### Goal
Extract all lines containing "More".

— Begin —

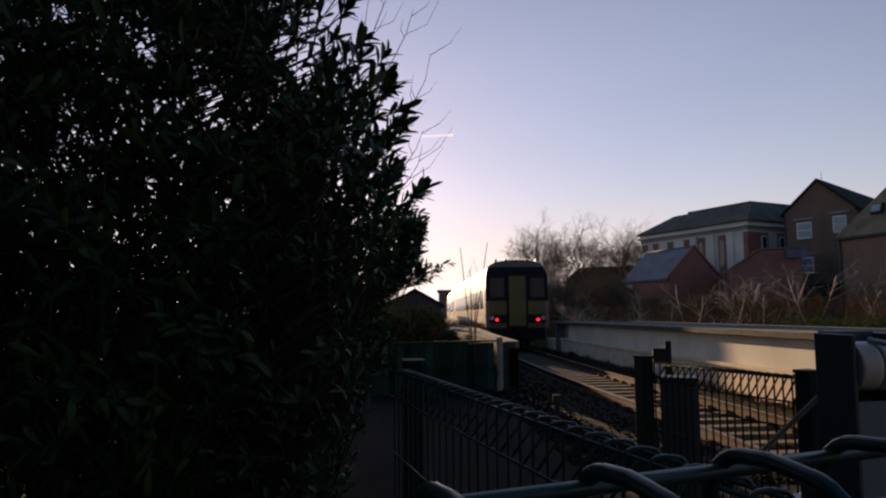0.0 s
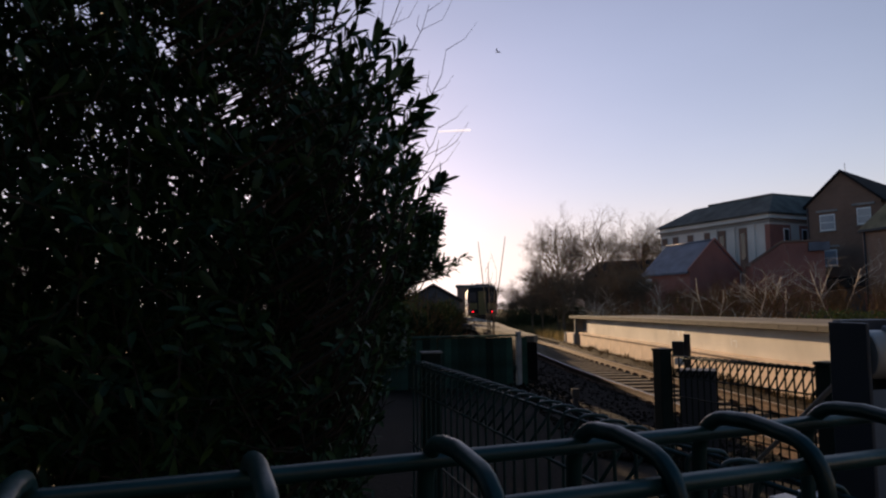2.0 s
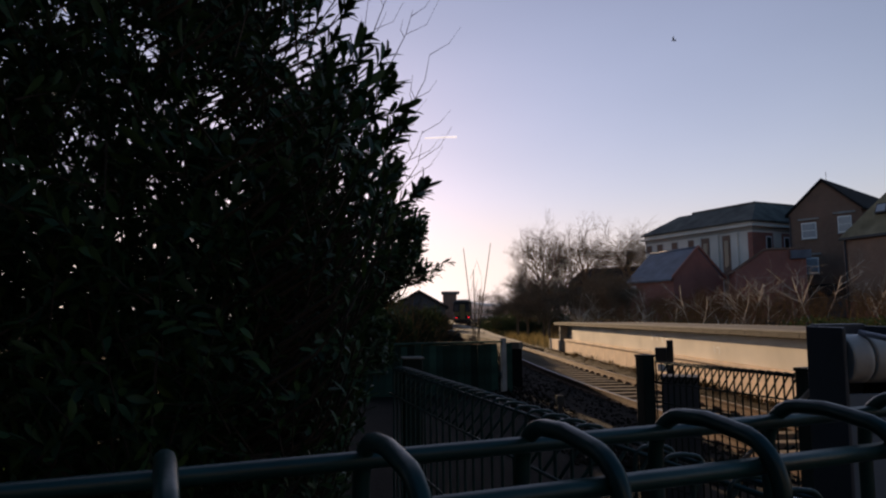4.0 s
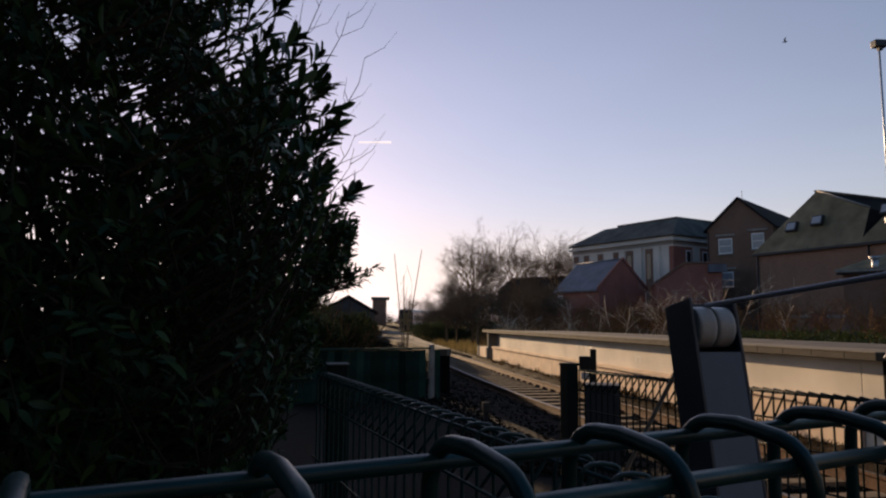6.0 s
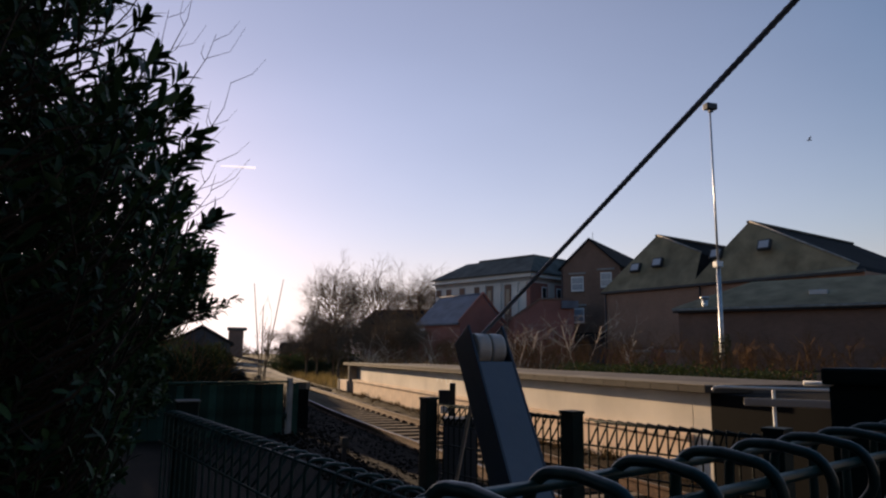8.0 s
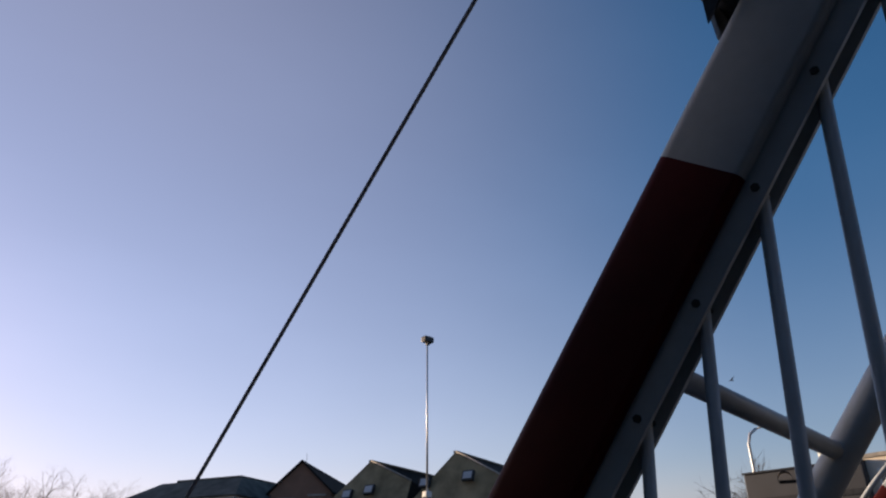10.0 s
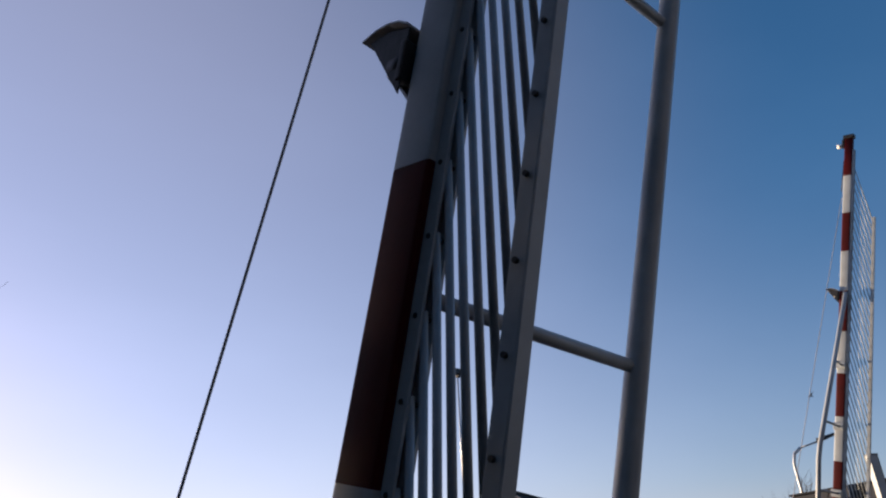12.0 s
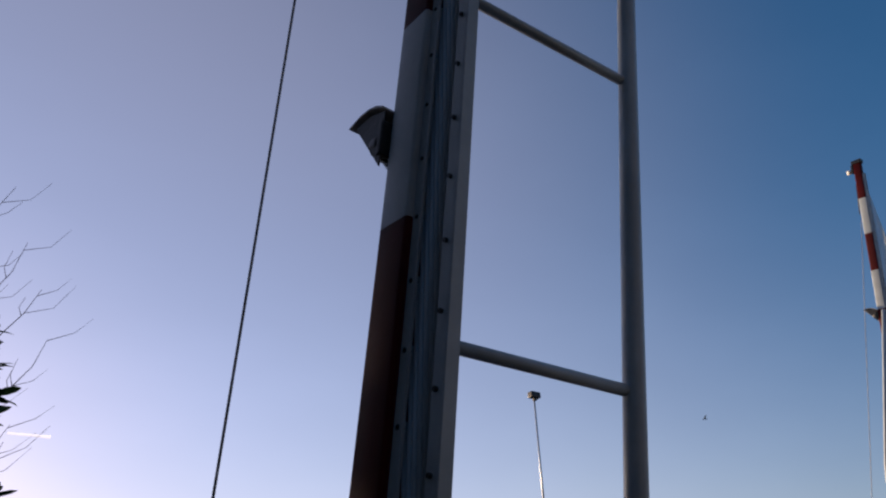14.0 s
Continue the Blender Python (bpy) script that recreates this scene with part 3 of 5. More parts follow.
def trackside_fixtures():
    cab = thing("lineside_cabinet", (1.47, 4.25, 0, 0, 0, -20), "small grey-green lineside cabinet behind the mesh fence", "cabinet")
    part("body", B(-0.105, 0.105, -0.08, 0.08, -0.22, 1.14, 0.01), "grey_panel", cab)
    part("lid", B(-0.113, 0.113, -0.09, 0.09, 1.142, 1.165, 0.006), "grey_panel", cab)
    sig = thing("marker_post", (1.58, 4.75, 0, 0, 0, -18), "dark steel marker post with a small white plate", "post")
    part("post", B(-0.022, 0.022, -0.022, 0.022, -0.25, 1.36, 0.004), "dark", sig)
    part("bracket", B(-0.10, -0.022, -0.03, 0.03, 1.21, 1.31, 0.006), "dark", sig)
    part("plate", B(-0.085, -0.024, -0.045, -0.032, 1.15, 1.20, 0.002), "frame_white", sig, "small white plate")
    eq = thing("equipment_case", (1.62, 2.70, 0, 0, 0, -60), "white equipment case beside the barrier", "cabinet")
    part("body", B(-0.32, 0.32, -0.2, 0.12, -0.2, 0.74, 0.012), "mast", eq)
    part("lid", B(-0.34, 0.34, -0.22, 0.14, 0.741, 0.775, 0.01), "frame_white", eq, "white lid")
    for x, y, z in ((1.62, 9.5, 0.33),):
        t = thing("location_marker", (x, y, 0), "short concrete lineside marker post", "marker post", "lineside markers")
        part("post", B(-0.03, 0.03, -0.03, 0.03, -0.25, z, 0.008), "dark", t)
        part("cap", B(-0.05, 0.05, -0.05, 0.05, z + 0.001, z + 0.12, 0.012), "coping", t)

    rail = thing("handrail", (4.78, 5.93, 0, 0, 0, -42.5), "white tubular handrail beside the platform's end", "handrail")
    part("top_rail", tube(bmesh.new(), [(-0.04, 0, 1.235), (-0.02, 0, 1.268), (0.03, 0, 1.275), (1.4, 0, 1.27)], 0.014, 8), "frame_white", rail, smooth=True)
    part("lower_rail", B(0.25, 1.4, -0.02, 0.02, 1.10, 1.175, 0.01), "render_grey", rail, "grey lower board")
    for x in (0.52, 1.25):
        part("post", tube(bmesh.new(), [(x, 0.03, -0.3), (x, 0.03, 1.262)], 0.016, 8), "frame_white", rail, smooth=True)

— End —
— Begin —

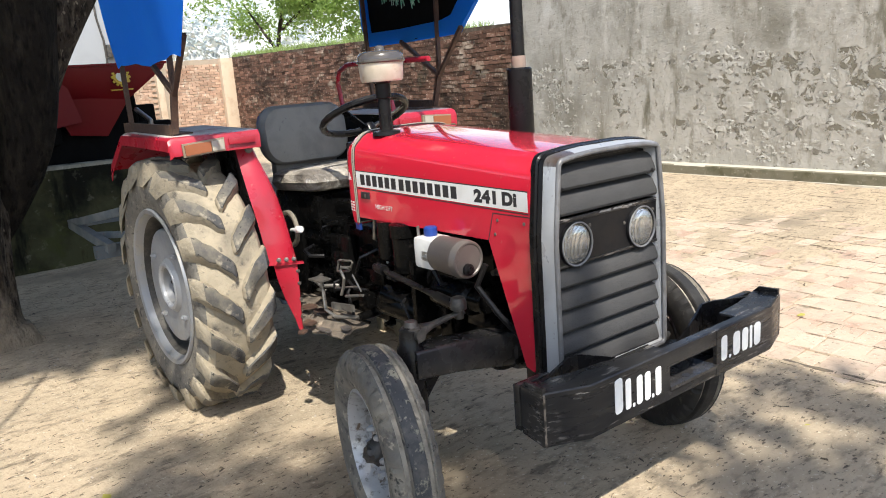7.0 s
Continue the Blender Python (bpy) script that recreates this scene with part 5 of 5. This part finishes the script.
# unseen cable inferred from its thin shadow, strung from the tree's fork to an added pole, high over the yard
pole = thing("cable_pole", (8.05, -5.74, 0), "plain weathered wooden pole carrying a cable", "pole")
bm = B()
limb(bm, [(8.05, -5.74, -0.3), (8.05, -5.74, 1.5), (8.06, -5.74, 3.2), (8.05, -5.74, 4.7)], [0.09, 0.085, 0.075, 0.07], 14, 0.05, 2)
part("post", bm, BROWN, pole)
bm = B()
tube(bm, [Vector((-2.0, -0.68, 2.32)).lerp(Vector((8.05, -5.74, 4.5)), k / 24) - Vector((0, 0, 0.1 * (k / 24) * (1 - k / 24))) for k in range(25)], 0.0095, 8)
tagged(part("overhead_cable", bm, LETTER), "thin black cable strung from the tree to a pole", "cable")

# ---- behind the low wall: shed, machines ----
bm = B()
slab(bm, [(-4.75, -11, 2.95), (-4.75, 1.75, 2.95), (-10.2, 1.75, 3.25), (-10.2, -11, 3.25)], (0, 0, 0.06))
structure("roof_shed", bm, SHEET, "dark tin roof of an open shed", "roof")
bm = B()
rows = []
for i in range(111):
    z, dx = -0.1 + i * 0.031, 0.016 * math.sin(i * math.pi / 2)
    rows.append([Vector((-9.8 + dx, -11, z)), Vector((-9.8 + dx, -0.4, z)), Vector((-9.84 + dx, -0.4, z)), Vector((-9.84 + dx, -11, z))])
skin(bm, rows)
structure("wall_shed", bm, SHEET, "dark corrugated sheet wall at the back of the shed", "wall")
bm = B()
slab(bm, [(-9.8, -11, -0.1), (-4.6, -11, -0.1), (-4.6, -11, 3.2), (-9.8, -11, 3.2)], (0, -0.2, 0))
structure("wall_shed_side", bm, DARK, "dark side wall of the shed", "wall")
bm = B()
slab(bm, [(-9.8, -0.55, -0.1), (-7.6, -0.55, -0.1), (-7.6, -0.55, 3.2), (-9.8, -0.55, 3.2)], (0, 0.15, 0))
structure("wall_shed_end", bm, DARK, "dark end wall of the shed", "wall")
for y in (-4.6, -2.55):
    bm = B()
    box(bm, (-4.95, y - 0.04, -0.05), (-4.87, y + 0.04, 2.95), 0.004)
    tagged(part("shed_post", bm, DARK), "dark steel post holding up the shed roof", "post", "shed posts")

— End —
— Begin —

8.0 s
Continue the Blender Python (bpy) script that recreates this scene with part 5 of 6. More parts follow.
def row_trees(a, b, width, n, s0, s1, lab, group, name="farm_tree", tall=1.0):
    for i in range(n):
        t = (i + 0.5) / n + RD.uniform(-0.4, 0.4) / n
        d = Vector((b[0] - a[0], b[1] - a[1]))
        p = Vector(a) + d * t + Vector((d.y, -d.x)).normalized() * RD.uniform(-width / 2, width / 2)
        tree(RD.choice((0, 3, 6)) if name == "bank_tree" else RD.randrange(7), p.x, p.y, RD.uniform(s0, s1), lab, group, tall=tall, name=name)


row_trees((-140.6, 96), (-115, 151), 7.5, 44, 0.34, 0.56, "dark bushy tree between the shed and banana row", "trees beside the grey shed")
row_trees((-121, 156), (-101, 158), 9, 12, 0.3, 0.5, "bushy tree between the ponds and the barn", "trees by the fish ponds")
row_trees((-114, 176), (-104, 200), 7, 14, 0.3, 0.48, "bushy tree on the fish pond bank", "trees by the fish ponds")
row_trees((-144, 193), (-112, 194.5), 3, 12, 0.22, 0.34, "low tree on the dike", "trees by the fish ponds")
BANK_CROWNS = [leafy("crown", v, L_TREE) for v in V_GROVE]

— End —

### Written reply
Continue the Blender Python (bpy) script that recreates this scene with part 3 of 5. More parts follow.
Continue the Blender Python (bpy) script that recreates this scene with part 5 of 6. More parts follow.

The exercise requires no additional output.